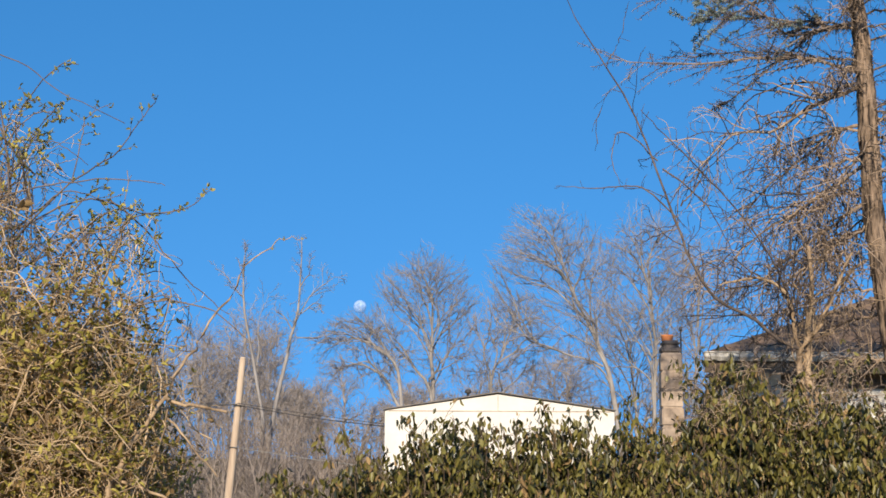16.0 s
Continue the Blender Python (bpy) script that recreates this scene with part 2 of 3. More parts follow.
def leaf_cloud(rng, at, way, size, width=1.0, level=0.5):
    """Leaves folded along the midrib: at N x 3, pointing along way, size N."""
    n = len(at)
    Y = unit(way)
    Z = unit(np.array([0, 0, 1.0]) * level + rng.normal(size=(n, 3)) * (1 - level))
    X = unit(np.cross(Y, Z))
    Z = np.cross(X, Y)
    w = width * rng.uniform(0.75, 1.2, n)
    c = LEAF[None] * np.stack([w, np.ones(n), rng.uniform(0.4, 2.2, n)], -1)[:, None]
    V = at[:, None] + size[:, None, None] * (c[..., 0:1] * X[:, None] + c[..., 1:2] * Y[:, None] + c[..., 2:3] * Z[:, None])
    V = V[:, :6]
    Q = np.array([(0, 5, 4, 3), (0, 3, 2, 1)])[None] + (np.arange(n) * 6)[:, None, None]
    return V.reshape(-1, 3), Q.reshape(-1, 4)


def local(points, origin):
    return np.array(points, float) - np.array(origin, float)


def one(points, k, r0, r1, rng=None, wobble=0.0, power=1.0):
    """One stem as a level of its own."""
    return curve(points, k, rng, wobble)[None], (r1 + (r0 - r1) * (1 - np.linspace(0, 1, k)) ** power)[None]


def joined(levels):
    """Levels with equal numbers of places made into one."""
    return np.concatenate([a for a, _ in levels]), np.concatenate([b for _, b in levels])


# ---- ground ----
def rise_of(x, y):
    return 4.5 * min(max((y - 42) / 55, 0), 1) ** 1.5 if y < 400 else 4.5


def build_ground():
    xs = np.concatenate([np.linspace(-2500, -60, 12), np.linspace(-50, 50, 41), np.linspace(60, 2500, 12)])
    ys = np.concatenate([np.linspace(-2500, -30, 10), np.linspace(-25, 130, 63), np.linspace(150, 4900, 14)])
    V = [(x, y, rise_of(x, y) + 0.12 * noise.noise((x * 0.13, y * 0.13, 3.0)) - 0.05) for y in ys for x in xs]
    nx = len(xs)
    Q = [(j * nx + i, j * nx + i + 1, (j + 1) * nx + i + 1, (j + 1) * nx + i) for j in range(len(ys) - 1) for i in range(nx - 1)]
    me = mesh_of("ground", V, Q)
    me.materials.append(M_GROUND)
    tagged(new("ground", me), "dry winter grass ground rising to a wooded slope", "ground", kind="structure")


build_ground()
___
_To do_: All lines in the data that contain the word "with" should be copied.

_Expected answer_:
Continue the Blender Python (bpy) script that recreates this scene with part 2 of 3. More parts follow.
    """Levels with equal numbers of places made into one."""